Cependant, si l’on s’attarde sur les paroles, on constate l’emploi du passé de la part de l’artiste qui ne plonge plus inlassablement son regard dans le rétroviseur. En empruntant cette route semée d’embûches et pavée par ses démons intérieurs, il est parvenu à suivre une voie plus saine, guidée par les étoiles d’un destin plus radieux.
Stellar Exhibition
Une fois l’introspection négative mise de côté, Danny s’emploie à équilibrer ses pensées afin d’apparaître plus optimiste et en paix face à son public.
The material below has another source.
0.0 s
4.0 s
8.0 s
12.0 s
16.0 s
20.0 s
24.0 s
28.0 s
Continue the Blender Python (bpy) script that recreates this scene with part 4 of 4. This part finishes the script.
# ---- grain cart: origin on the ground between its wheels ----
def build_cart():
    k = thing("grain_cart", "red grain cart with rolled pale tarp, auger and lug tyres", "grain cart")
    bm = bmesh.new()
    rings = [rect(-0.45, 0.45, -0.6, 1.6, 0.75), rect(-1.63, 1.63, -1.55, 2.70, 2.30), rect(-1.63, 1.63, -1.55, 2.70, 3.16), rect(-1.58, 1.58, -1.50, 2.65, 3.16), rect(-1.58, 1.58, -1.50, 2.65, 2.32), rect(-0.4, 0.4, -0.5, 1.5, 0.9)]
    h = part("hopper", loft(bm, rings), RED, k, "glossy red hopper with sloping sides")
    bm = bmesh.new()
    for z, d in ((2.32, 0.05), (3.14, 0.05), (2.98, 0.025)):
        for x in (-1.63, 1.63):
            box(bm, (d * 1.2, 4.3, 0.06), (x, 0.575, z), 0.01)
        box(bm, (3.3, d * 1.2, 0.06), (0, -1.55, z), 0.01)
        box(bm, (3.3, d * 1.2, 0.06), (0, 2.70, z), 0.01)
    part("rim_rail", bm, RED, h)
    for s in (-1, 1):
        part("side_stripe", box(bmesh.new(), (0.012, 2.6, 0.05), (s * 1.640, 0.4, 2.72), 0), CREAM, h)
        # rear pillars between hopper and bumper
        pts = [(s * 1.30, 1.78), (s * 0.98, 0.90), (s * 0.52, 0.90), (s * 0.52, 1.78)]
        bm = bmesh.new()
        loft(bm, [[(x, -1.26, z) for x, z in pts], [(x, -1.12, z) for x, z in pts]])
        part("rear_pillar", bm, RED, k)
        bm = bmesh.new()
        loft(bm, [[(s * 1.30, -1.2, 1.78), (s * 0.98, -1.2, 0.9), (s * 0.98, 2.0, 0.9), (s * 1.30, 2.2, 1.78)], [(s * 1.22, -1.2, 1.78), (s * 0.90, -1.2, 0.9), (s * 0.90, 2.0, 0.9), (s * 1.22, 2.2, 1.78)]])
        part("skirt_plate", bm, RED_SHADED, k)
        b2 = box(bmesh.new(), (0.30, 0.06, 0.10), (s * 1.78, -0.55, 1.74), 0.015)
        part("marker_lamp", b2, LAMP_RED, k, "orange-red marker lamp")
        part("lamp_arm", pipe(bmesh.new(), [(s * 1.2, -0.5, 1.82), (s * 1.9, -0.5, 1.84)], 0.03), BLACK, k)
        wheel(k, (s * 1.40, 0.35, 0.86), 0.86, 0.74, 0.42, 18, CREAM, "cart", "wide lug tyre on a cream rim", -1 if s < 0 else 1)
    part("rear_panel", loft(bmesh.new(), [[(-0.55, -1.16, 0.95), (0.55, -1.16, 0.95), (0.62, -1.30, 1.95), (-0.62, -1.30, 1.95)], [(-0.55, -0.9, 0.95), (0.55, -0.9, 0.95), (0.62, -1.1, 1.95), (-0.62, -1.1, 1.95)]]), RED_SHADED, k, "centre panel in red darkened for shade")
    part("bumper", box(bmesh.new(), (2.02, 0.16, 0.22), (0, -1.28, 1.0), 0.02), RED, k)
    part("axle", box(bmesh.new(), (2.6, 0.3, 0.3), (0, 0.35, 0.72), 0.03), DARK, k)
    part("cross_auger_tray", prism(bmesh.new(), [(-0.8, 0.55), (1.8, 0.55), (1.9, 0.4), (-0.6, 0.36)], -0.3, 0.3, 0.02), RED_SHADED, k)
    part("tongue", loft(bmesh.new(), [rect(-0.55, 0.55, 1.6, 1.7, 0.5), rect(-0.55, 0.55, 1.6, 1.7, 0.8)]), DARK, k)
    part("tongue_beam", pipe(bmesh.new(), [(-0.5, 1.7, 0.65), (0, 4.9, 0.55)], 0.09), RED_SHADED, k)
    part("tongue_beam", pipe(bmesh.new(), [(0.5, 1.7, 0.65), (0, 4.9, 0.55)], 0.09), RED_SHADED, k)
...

À cet égard, l’introduction “The Book of Daniel” sert de transition idéale entre son précédent album et celui-ci puisqu’il parle d’une phase sombre mais nécessaire pour rebondir dans sa vie :
“Everything I went through had me drowning on the surface
Discovered who I am, now I know my life purpose
So it was all worth it, now just pay me mind”
Dans la poursuite de cette épiphanie, il utilise le champ lexical floral (ndlr: morning glory est l’appellation anglophone de l’ipomée bleu ciel) sur “Flowers” pour exprimer sa renaissance :
“Made it out that dirt, trauma and hurt
Hunger and thirst, I’m puttin’ me first
Forget me not, stick to the plot
All the morning glory, here to tell my story”
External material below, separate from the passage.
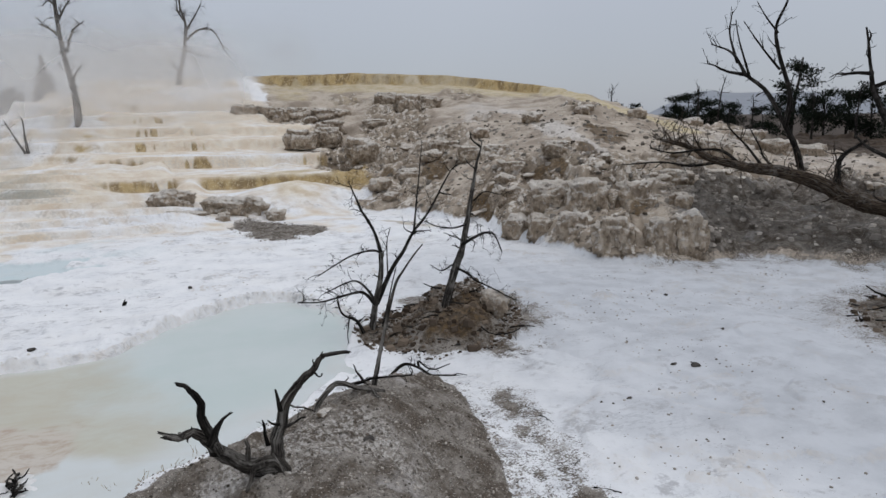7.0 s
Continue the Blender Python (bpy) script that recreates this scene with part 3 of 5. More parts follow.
    kinds["cream"] = np.clip(np.maximum.reduce([terr * (0.62 - 0.2 * ease(26, 22, r) + 0.35 * streak + 0.3 * n_big), 0.6 * peach * ease(-0.2, 0.6, streak), riser * terr * (0.5 + 0.5 * n_mid), shelved * (0.58 + 0.3 * n_mid + 0.25 * streak) + 0.55 * drop, 0.85 * mantle * (0.8 + 0.5 * n_mid), (0.55 + 0.5 * n_mid) * small * ease(0.2, 0.05, fq),
                             0.32 * ease(0.16, 0.02, np.abs(pool - 0.02)) * rim_side, 0.35 * pan_riser * ease(-0.3, 0.6, n_big),
                             ease(-2.2, -3.2, x) * ease(0.0, 0.2, pool) * ease(1.9, 0.5, pool) * ease(4, 6, y) * (0.55 + 0.6 * streak),
                             0.6 * hill * ease(0.75, 0.95, u)]), 0, 1)
    basin = rough(x * 0.8, y * 1.3, 2.6, 81, 3)
    wave = 0.25 * n_mid + 0.12 * n_fine
    pond = np.maximum.reduce([ease(1.06, 0.94, np.hypot((x + 5.0) / 1.75, (y - 12.75) / 1.35) + wave), ease(1.08, 0.92, np.hypot((x + 2.1) / 1.6, (y - 15.9) / 1.3) + 2 * wave),
                              ease(1.08, 0.92, np.hypot((x + 6.2) / 2.3, (y - 16.9) / 1.1) + 2 * wave), ease(1.08, 0.92, np.hypot((x + 8.2) / 1.8, (y - 13.6) / 1.5) + wave)])
    kinds["blue"] = np.clip(np.maximum(pond, 0.45 * ease(0.2, 0.7, basin) * ease(2.5, 0.0, x) * ease(10.3, 11.5, r)) * pan * (1 - inside), 0, 1)
    out = out * (1 - 0.9 * pond) + 0.045 * 0.9 * pond
    # painted shadow spots at the near rims of two ponds
    kinds["rim_shade"] = np.clip(ease(1.2, 0.6, np.hypot((x + 3.55) / 0.45, (y - 12.05) / 0.16) + 0.5 * n_fine) + ease(1.2, 0.6, np.hypot((x + 2.3) / 0.95, (y - 14.9) / 0.16) + 0.5 * n_fine), 0, 1)
    kinds["wet"] = np.clip(np.maximum(ease(2, 15, a + 6 * n_big + 2.5 * n_mid) * ease(21.5, 24.5, r + 1.5 * n_mid), ease(27, 30, a + n_mid) * ease(12.5, 15, r)) * ease(47, 43, r) * (0.95 - 0.7 * riser) * (1 - west), 0, 1)
    kinds["dull"] = np.clip(ease(2.5, 6.5, x + 0.6 * n_mid) * ease(17, 10, y), 0, 1)
    # risers and lips of ledges, where shaded edges are coloured in
    kinds["edge"] = np.clip(np.where(f < 0.3, 1.0, 0.0) * pan * (1 - 0.6 * plain) * ease(-0.1, 0.5, rough(x * 0.6, y, 1.2, 87, 3)) * ease(9.8, 11, r) * (1 - inside) + 1.0 * small * ease(0.14, 0.06, fq) * ease(-0.2, 0.3, n_mid + 0.1) + 0.5 * riser * terr * ease(-0.1, 0.4, n_mid) + 0.9 * drop * ease(-0.3, 0.4, rough(x, y * 0.3, 1.4, 139, 3)), 0, 1)
    kinds["dust"] = np.clip(0.95 * ease(1.3, 0.4, np.hypot((x + 2.85) / 0.75, (y - 4.2) / 1.0) + 0.6 * n_mid + 0.3 * n_fine) * ease(0.0, -0.2, bl) + ease(1.2, 0.3, np.hypot((x - 1.6) / 0.85, (y - 5.15) / 0.6) + 0.5 * n_mid + 0.3 * n_fine) + 0.8 * ease(-0.1, 0.5, n_mid + 0.4 * n_fine) * ease(0.0, -0.3, bl) * ease(-6.0, -4.6, x) * ease(6.0, 5.2, y) * ease(2, 3, y) + 0.8 * ease(4.4, 5.1, x) * ease(0.1, -0.1, m2) * ease(-0.2, 0.4, n_mid + 0.4 * n_fine), 0, 1)
    west_rim = ease(-2.5, -3.3, x) * ease(-0.3, -0.15, pool) * ease(1.7, 0.9, pool) * ease(5.9, 6.5, y)
    stripe = rough(pool * 2.6 + 0.3 * n_mid, (x + y) * 0.45, 0.8, 99, 4)
    out = out + 0.045 * west_rim * np.abs(stripe)
    kinds["cream"] = np.maximum(kinds["cream"], west_rim * (0.85 + 0.3 * stripe))
    kinds["ochre"] = np.maximum(kinds["ochre"], 0.45 * west_rim * ease(-3.0, -4.0, x) * ease(0.15, 0.6, stripe))
    kinds["tan"] = np.maximum(kinds["tan"], np.clip(0.55 * west_rim * ease(-3.3, -4.2, x) * ease(-0.35, 0.35, stripe + 0.4 * n_mid), 0, 1))
    thread = rough(pool * 5.0 + 0.5 * n_mid, (x - y) * 0.5, 0.8, 101, 3)
    threads = west_rim * ease(0.16, 0.03, np.abs(thread)) * ease(-0.4, 0.2, n_mid)
    out = out - 0.02 * threads
    kinds["edge"] = np.maximum(kinds["edge"], 0.9 * threads)
    kinds["cream"] = kinds["cream"] * (1 - 0.9 * west)
    kinds["ochre"] = kinds["ochre"] * (1 - 0.9 * west)
    shelf = ease(-4.2, -4.7, x) * ease(8.0, 8.6, y) * ease(11.5, 10.6, y) * ease(-0.05, 0.1, pool)
    out = out + 0.015 * shelf * np.abs(rough(x * 0.6, y * 1.6, 0.7, 95, 3))
    kinds["ochre"] = np.maximum(kinds["ochre"], 0.3 * shelf * ease(0.1, 0.5, rough(x * 0.6, y * 1.6, 0.7, 97, 3)))
    kinds["soil"] = np.clip(ease(49, 53, r) + ease(-47, -51, a) * ease(28, 33, r) + 1.0 * west, 0, 1)
    kinds["mound"] = np.clip(west * ease(50, 44, r) * (0.95 - 0.5 * ease(0.2, 0.7, n_mid)) + ease(50, 54, r) * ease(3, 7, a), 0, 1)
    kinds["rust"] = np.clip(np.maximum.reduce([ease(0.25, 0.8, n_mid + 0.3 * n_fine) * (ease(0.0, -0.3, m2) * 0.75 + 0.85 * ease(0, -1.0, bl) * ease(-2.0, -3.6, x)),
                            0.8 * rocky * np.maximum.reduce([patch(-38.0, 24.8, 1.9, 2.0, 0.5), patch(-24.2, 24.5, 1.0, 1.0, 0.5), patch(-34.1, 21.1, 1.6, 0.8, 0.5), patch(-28.4, 20.0, 1.5, 0.8, 0.5),
                            patch(-40.8, 16.6, 1.1, 0.6, 0.5), patch(-36.4, 22.0, 0.9, 0.7, 0.5), patch(-20.6, 25.5, 0.9, 0.8, 0.5)])]), 0, 1)
    return out, kinds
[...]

L’esprit plus clair, il sait maintenant discerner les pièges de l’industrie et n’hésite pas à critiquer son système destructeur tant pour les artistes que pour les fans dans “Copycats”.
Néanmoins, fort de son expérience dans le métier, il prend soin de dissocier les aspects positifs et négatifs qui le régissent pour rendre hommage à sa fidèle audience sur “All4U” :
“Y’all ain’t no fan, y’all made me a man
Y’all like my angels on my shoulder
Devil in the rear view, I still hear you
I’ma keep goin’ ’til my life is over”
Avec cette collection de titres, nous pouvons voir à quel point Danny a mûri grâce à un discours truffé de perspectives plus enthousiastes. Là où il souffrait du train de vie d’artiste, il arrive désormais à en profiter en ayant toutes les clés en main (et en tête) pour se sortir de cette spirale toxique.
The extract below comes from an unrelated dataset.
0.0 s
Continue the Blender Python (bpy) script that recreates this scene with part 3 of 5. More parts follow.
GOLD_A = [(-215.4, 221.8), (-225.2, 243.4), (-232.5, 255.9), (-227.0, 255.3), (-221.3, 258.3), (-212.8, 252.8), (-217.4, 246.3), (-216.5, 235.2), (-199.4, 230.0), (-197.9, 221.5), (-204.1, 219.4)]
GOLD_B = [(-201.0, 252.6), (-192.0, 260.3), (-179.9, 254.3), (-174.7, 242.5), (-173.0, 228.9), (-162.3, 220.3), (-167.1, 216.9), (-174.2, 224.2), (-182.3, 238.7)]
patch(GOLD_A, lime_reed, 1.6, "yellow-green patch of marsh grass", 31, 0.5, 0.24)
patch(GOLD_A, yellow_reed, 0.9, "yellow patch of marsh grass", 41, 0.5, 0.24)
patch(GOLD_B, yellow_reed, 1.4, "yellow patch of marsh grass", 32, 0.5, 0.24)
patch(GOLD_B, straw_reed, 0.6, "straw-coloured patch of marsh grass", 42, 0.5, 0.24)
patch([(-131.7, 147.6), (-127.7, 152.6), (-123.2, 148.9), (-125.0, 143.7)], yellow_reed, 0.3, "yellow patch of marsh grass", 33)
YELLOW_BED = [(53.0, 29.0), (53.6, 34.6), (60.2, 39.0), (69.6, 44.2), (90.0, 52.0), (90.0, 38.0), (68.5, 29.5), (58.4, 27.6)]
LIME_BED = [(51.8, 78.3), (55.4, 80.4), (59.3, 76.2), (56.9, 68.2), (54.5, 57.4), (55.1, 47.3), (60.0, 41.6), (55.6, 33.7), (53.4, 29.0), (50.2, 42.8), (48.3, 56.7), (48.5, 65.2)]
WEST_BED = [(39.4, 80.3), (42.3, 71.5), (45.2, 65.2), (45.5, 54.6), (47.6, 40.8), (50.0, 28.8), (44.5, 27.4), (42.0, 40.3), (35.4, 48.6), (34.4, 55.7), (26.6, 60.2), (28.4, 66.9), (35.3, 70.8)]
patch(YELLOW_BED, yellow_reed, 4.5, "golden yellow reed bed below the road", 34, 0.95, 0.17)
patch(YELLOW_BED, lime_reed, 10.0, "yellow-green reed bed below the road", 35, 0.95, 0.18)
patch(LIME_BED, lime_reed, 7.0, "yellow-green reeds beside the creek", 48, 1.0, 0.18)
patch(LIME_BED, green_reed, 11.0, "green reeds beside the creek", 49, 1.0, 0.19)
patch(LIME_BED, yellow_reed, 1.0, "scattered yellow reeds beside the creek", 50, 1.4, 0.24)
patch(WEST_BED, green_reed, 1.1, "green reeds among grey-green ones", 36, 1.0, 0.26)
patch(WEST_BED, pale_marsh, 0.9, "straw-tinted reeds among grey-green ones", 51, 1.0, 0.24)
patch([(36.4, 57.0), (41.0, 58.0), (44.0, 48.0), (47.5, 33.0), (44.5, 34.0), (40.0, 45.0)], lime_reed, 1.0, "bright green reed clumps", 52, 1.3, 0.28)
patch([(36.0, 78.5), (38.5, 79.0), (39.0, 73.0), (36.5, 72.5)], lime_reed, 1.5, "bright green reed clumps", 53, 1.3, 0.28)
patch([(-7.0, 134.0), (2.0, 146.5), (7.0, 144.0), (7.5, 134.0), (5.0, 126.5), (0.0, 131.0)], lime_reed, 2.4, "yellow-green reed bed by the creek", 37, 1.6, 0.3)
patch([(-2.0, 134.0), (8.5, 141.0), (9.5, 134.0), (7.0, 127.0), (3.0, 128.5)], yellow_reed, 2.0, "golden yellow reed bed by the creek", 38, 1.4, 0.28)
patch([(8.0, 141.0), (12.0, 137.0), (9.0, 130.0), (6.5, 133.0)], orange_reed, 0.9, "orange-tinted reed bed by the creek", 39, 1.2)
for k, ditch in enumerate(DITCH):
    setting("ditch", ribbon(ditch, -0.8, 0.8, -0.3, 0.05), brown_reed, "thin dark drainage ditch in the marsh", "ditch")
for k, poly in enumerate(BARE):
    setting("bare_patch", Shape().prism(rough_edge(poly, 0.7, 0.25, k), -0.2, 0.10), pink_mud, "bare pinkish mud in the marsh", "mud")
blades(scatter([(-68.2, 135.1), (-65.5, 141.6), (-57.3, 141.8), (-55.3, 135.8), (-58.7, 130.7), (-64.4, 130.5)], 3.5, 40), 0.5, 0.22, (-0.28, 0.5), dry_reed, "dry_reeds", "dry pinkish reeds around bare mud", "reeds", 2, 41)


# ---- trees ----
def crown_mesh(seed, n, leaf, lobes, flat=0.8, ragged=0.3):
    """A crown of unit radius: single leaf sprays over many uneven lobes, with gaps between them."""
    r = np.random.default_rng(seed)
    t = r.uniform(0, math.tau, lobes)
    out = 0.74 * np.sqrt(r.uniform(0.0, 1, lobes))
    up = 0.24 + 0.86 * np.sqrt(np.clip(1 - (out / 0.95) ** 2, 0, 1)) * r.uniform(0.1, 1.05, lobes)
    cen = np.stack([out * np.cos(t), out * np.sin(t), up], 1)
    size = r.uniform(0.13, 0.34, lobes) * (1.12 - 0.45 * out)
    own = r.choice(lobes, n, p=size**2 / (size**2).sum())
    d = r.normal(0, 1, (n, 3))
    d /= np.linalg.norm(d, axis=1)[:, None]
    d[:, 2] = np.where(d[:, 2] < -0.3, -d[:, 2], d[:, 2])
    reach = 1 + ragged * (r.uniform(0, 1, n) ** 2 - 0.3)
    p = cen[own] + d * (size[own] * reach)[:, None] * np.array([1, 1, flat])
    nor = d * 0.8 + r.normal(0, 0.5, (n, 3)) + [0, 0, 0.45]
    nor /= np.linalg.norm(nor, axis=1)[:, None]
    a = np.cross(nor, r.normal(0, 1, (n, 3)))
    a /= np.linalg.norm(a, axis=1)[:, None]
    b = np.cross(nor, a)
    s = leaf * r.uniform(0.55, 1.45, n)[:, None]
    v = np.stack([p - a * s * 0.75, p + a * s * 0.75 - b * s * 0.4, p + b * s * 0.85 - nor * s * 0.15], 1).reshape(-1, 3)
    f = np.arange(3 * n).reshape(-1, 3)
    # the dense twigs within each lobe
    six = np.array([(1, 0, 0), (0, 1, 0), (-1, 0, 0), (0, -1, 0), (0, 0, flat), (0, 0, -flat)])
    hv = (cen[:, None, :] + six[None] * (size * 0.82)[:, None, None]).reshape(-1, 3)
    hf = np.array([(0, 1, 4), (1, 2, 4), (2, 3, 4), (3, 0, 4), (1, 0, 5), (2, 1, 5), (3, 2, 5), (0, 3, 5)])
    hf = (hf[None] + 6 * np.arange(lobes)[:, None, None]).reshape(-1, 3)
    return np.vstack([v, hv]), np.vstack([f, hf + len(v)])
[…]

En mettant de la distance face au chant des sirènes de la célébrité et des substances ayant participé à la dégradation de sa santé mentale, il est fin prêt à accueillir sa nouvelle vie dans l’hymne “1L0v3myL1f3!” :
“We all love a comeback story (Style)
They was worried, underdog, lost it all, got my head up off that fall
Now it’s all up from here, living life without a fear
Shedding tears ’cause I’m still here, blessed to see another year”
Non sans émotion, le nouvel arc narratif de Danny s’ouvre enfin sur une note positive. Un soulagement pour le principal intéressé comme pour un public qui n’a qu’une hâte : voir l’artiste s’épanouir dans des chemins lumineux.
On se souviendra de l’année 2025 comme celles des “old heads” (Clipse, De la Soul, Ghostface Killah, Raekwon…) ayant prouvé que la qualité ne se traduisait pas par l’âge. Du haut de ses 44 ans, Danny s’est lui aussi invité à cette grande fête en sortant un album qui, vraisemblablement, se distingue drastiquement de ses collègues.
Grâce à une fusion maîtrisée des styles, l’artiste propose sa définition du hip hop : un genre progressif et progressiste qui abolit les frontières sans aucune distinction. Dans ce manque de compromission artistique qui lui est propre, le natif de Detroit s’est octroyé un second souffle dans une carrière aux allures de parcours du combattant.
Il nous reste plus qu’à prendre un télescope pour observer sa trajectoire de plus près.